His secondary heart stopped.

His rigid form relaxed.


 And above him, Memphis wept, Grimald cursed, Zukos remained silent, and the mortals gathered around him saluted the passing of an Astartes. Caralis could see this all, as though detached, unable to move in the slightest.

“It’s different, isn’t it Brother?” said a voice behind him.

“Aye Chief Librarian, it is indeed,” he answered, knowing who it was without turning his spirit around.

“I could let you go if you want, Caralis, Emperor knows you deserve his Peace,” said Zenthus, the Chief Librarian of the Midnight Fangs Adeptus Astartes Chapter.

“Or?” was all Caralis said.

“Or I could put you back into your body and we get you into a Dreadnought, see if you can’t dispense the Emperor’s Wrath against the orks once more,” said Zenthus, his faint blue hand gripping Caralis’ shoulder.

“I still have a few centuries of service to give Brother,” said Caralis.

“Aye that you do, now get back in that wreck of a body,” said Zenthus, the strength in his hand forcing Caralis down into his body.


 It was impossible for Grimald to believe. His sergeant for the last century had died before his eyes, his body a ruin, his primary heart was damaged, his secondary had failed, and his multi-lung had collapsed, as had his left natural lung. He was missing both legs, and half of his hip was missing, his chest a bloody crater, his right arm was missing from the bicep, half his head had caved in from the force of the explosion that had all but eliminated the ork warlord. The other orks turned and fled at the demise of their leader, and the Lightning Vendetta squadron was joined by Thunder and Storm squadrons, each pursuing the ork horde for many miles, leaving a carpet of dead and dying. Then he heard it.

_Thump-thump. Thump-thump._

 He still couldn’t believe it as he turned to the body of his sergeant. The beat was clear. His chest rose and fell, his eye snapped open, his one remaining hand gripped Memphis’ wrist and pulled him close. The sergeant spluttered something to Memphis, who nodded his head and grinned at Grimald.

“Stabilize him, Apothecary, I’m calling ahead to the _Nightengale_,” said Memphis, already sending the short clicks that voxed the codes for extraction.


 Grimald nodded, and set about stabilizing the stubborn sergeant. He worked with Zukos, using the warrior as his tools. Zukos did everything as Grimald stated it, allowing the hampered Apothecary to work as though uninjured.

“Hold on a little longer Caralis, Master Antion awaits you,” said Memphis.


Caralis laughed a little before closing his eye and sealing his mind in the back of his head, where the discomfort of the Apothecary’s skills and the flaring of pain could not bother him, all his will was focussed on keeping his hearts beating.

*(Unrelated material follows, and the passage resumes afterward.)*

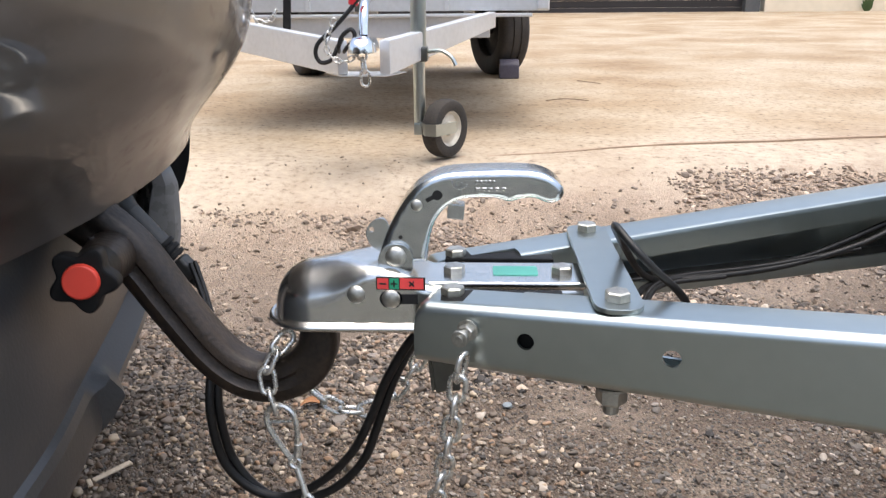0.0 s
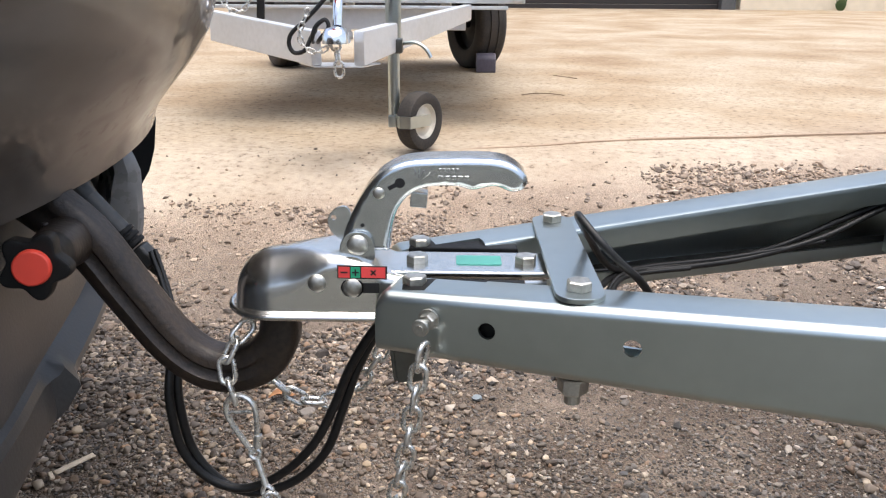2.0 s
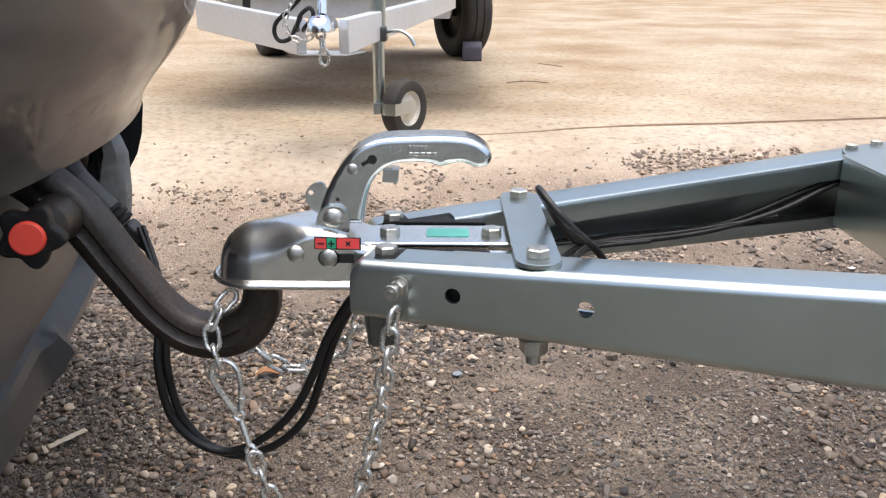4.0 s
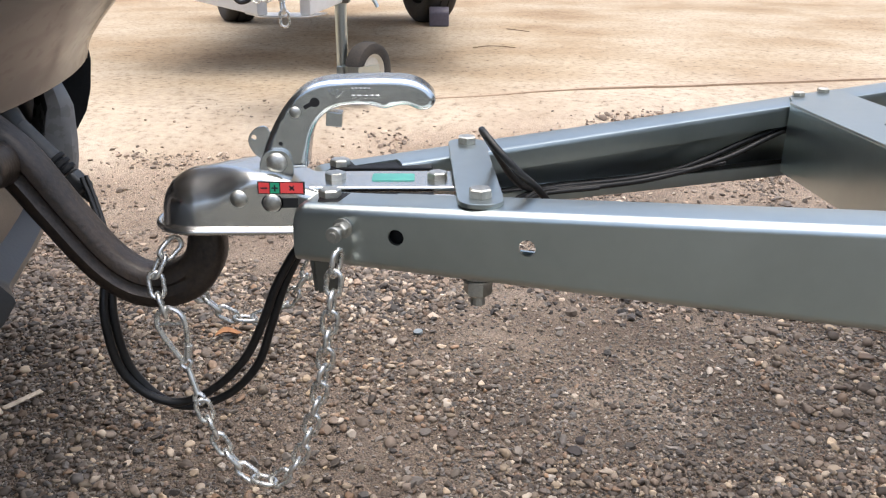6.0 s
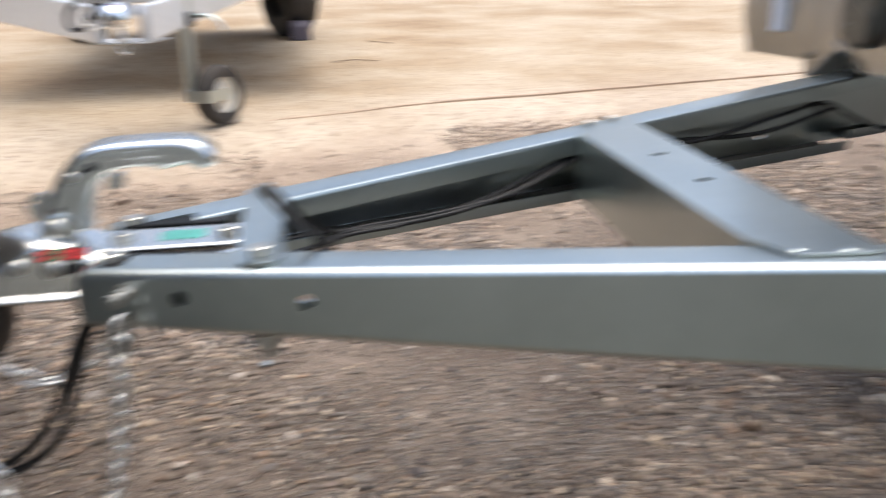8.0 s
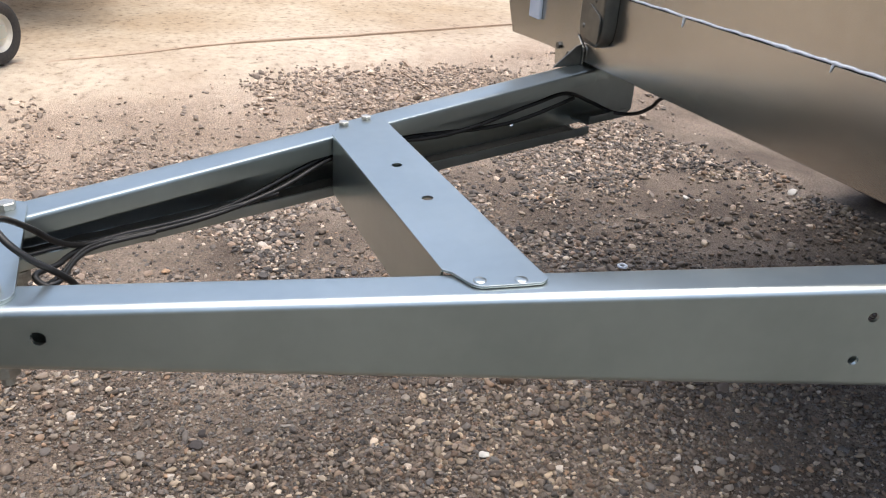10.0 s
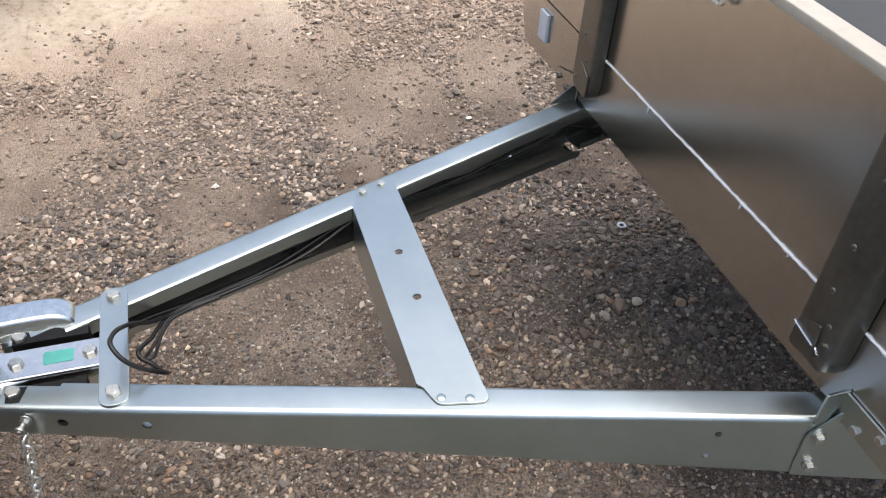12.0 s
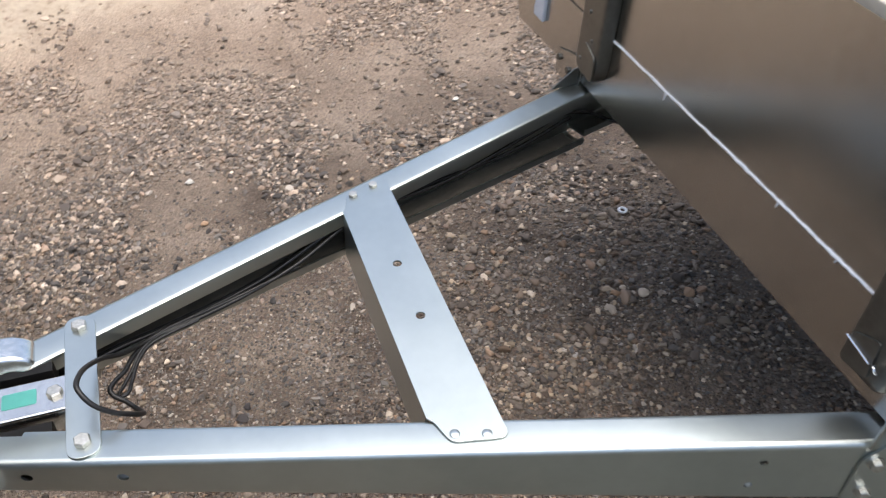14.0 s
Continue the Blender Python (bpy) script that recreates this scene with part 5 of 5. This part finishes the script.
def hang_links(chain, pts, pitch=0.0174, turn=20.0, size=1.0):
    """Links end to end along a smooth line, each turned a quarter from the last."""
    path = smooth_path(pts, 24)
    run, marks, need = 0.0, [path[0]], pitch
    for a, b in zip(path, path[1:]):
        d = (b - a).length
        while run + d >= need:
            marks.append(a + (b - a) * ((need - run) / d))
            need += pitch
        run += d
    rng = random.Random(8)
    for i, (a, b) in enumerate(zip(marks, marks[1:])):
        t = (b - a).normalized()
        side = t.cross(Vector((0, 1, 0.15))).normalized()
        nrm = side.cross(t)
        m = Matrix.Identity(4)
        m.col[0][:3], m.col[1][:3], m.col[2][:3], m.col[3][:3] = t, side, nrm, (a + b) / 2
        ob = new("link", LINK)
        bpy.context.view_layer.update()
        ob.parent = chain
        ob.matrix_basis = chain.matrix_world.inverted() @ m @ pose(0, 0, 0, turn + 90 * (i % 2) + rng.uniform(-12, 12)) @ Matrix.Diagonal((size, size, size, 1))


def build_chains():
    c = thing("safety_chain", "bright steel safety chain with snap hook between tow bar and drawbar", "chain", "safety chains", at=(0.05, -0.06, 0.25))
    hang_links(c, [(-0.0190, -0.012, 0.3890), (-0.0300, -0.023, 0.3770), (-0.0360, -0.028, 0.3630), (-0.0335, -0.032, 0.3460), (-0.0275, -0.035, 0.3270)], turn=15)
    # snap hook
    bm = bmesh.new()
    o = Vector((-0.0280, -0.036, 0.3375))
    d = Vector((0.0125, -0.004, -0.0460)).normalized()
    s = Vector((d.z, 0.1, -d.x)).normalized() * -1
    loop = [(0.000, 0.0), (0.004, 0.0085), (0.012, 0.0120), (0.024, 0.0105), (0.038, 0.0060), (0.046, 0.0030), (0.0490, 0.0), (0.046, -0.0030), (0.038, -0.0060), (0.024, -0.0105), (0.012, -0.0120), (0.004, -0.0085)]
    add_tube(bm, smooth_path([o + d * a + s * b for a, b in loop], 4, closed=True), 0.0025, 8, closed=True)
    add_tube(bm, [o + d * 0.013 - s * 0.010, o + d * 0.016 + s * 0.009], 0.0016, 8)
    add_tube(bm, [o + d * 0.036 + s * 0.0075, o + d * 0.046 + s * 0.0035], 0.0034, 8)
    part("snap_hook", bm, chain_steel, c, "pear-shaped snap hook")
    # swivel bar between hook and chain
    bm = bmesh.new()
    a, b = o + d * 0.0460, Vector((-0.0030, -0.050, 0.2540))
    t = (b - a).normalized()
    n = t.cross(Vector((0, 1, 0))).normalized()
    add_tube(bm, smooth_path([a, a + t * 0.005 + n * 0.0042, a + t * 0.010, a + t * 0.005 - n * 0.0042], 5, closed=True), 0.0020, 8, closed=True)
    add_tube(bm, [a + t * 0.009, b - t * 0.009], 0.0027, 10)
    add_tube(bm, smooth_path([b, b - t * 0.005 + n * 0.0042, b - t * 0.010, b - t * 0.005 - n * 0.0042], 5, closed=True), 0.0020, 8, closed=True)
    part("long_link", bm, chain_steel, c)
    hang_links(c, [(-0.0030, -0.050, 0.2560), (0.0100, -0.052, 0.2160), (0.0330, -0.056, 0.1860), (0.0570, -0.062, 0.1820), (0.0780, -0.066, 0.2060), (0.0935, -0.072, 0.2480), (0.1060, -0.080, 0.3000), (0.1150, -0.087, 0.3560), (0.1210, -0.090, 0.4000), (0.1265, -0.088, 0.4170)])
    c2 = thing("safety_chain", "bright steel safety chain hanging behind the tow bar", "chain", "safety chains", at=(0.03, 0.06, 0.3))
    hang_links(c2, [(-0.045, 0.028, 0.3440), (-0.026, 0.050, 0.3140), (-0.004, 0.052, 0.2920), (0.017, 0.054, 0.2830), (0.045, 0.056, 0.2890), (0.066, 0.058, 0.3110), (0.082, 0.060, 0.3370), (0.105, 0.070, 0.3820), (0.118, 0.074, 0.4150)])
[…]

“Awaken, Caralis of Genesis,” stated someone.


 He opened his eye, and saw the darkened metal of the Forge, before him stood the Master of the Forge, Antion, and every detail of his armour visible to Caralis’ eye. He could see the latest repairs dealt to the armour after the battle with the orks, he could see the half skull symbol of the Mechanicus engraved every four-point-one millimetres, and he only just realised why. He towered over the Master of the Forge, who was by no means a small Astartes. He could see every detail on the armour of the Master, he could sense the two Dreadnoughts behind him, and both armed with lascannons and missile pods. He could feel them targeting him. Zathos stood between them, his thunder-hammer held in one hand, the Chapter Master was smiling as he watched. Zenthus stood behind the Chapter Master, unarmoured, and wearing a black robe with the fanged maw embellished on the chest.

“Can I just ask one question, Forgemaster?” said Caralis, flexing his new machine legs.

“Of course brother,”

“Is there rust in this thing? Because I have a major itch in my arse…..”

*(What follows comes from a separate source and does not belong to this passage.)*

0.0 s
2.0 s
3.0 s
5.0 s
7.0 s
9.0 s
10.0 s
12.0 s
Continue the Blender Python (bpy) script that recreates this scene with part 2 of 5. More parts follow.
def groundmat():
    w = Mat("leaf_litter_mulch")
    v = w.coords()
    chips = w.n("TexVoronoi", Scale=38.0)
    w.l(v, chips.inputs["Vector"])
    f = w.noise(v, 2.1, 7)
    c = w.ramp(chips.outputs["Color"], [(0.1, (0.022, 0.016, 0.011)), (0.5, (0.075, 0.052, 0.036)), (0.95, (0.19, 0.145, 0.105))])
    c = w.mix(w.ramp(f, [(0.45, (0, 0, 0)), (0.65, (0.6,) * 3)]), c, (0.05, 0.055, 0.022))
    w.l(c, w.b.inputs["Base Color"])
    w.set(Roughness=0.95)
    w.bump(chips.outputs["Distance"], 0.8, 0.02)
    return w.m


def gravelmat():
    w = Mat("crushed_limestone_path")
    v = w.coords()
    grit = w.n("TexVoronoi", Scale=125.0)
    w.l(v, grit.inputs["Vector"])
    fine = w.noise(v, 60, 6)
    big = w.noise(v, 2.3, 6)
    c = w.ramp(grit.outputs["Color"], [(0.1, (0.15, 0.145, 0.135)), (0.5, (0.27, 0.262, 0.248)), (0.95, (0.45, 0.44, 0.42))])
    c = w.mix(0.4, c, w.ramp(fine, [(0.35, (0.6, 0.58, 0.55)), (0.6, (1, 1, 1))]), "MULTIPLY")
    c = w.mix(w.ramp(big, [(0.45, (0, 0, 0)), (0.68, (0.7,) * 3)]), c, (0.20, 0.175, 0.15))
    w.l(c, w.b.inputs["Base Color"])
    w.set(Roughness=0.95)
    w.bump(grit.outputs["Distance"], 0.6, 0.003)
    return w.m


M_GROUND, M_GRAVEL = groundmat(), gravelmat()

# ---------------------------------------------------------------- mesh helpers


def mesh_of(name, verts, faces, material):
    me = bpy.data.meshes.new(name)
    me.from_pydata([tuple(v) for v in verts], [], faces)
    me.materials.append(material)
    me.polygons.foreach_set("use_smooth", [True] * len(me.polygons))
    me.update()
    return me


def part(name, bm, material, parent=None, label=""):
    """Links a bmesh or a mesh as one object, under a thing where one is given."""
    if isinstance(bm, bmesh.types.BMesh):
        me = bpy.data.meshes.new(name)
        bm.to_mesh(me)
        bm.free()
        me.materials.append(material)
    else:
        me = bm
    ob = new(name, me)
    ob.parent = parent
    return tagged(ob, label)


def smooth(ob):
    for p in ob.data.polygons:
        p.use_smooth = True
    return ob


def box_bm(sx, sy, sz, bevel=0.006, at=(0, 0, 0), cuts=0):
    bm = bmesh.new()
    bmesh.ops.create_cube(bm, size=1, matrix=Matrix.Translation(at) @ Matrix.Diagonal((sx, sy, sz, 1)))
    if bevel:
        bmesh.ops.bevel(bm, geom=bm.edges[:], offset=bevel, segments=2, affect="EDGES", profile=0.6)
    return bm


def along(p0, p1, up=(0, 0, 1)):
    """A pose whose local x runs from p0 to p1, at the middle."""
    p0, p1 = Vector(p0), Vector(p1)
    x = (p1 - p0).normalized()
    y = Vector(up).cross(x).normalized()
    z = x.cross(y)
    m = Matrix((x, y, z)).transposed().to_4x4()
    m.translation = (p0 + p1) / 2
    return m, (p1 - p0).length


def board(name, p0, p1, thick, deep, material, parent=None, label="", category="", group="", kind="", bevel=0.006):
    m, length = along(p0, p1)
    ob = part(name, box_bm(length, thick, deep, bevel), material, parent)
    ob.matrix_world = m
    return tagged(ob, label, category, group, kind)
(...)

An awkward silence fell upon the room, before Zathos and the two dreadnoughts broke out laughing. The Master of the Forge looked angry enough to strike the former sergeant down, but let it pass and walked off, muttering about not letting him be weaponized any time soon.


----------



## wrycanion (Nov 14, 2011)

I enjoyed reading this a lot. Well written battle scene and a humorous cap. 

For the love of the Emperor, use double spacing for paragraphs instead of indents. The Internet doesn't care about your indents.:rtfm:


----------



## khrone forever (Dec 13, 2010)

this is awsome, NOW MORE


----------



## marineskickass2009 (Jul 30, 2009)

I don't think I've ever laughed more than when I read those last lines, excellent story and hope to see more!


----------



## ExchangedHades (Dec 6, 2011)

Cheers, and for the record, I was trying to figure out where all my spacings went lol. I'll edit it once I get some time off work. I am thinking about doing a series of Caralis.... or maybe Memphis as a newly promoted Squad leader. And have Caralis appear from time to time lol. Finally weaponized of course.


----------



## marineskickass2009 (Jul 30, 2009)

In my own opinion i'd like to see more on Caralis, it would be interesting to see the views of someone who is inside a dred for the first time as he continues to battle, you could even do a split story on them and alternate between the two. I dunno, it's your story and your decision.


----------



## Ambush Beast (Oct 31, 2010)

*Nice!*

Man, it was hard to read because of the lack of spacing, but it was well worth the struggle. Great job! 

k:


----------



## ExchangedHades (Dec 6, 2011)

Thank for the comments, and I've got to agree with Marine. A newly interred Dreadnought is a good idea.... anyone know what it feels like? Anyone? You! Yes you, plug me into a Dreadnought!


----------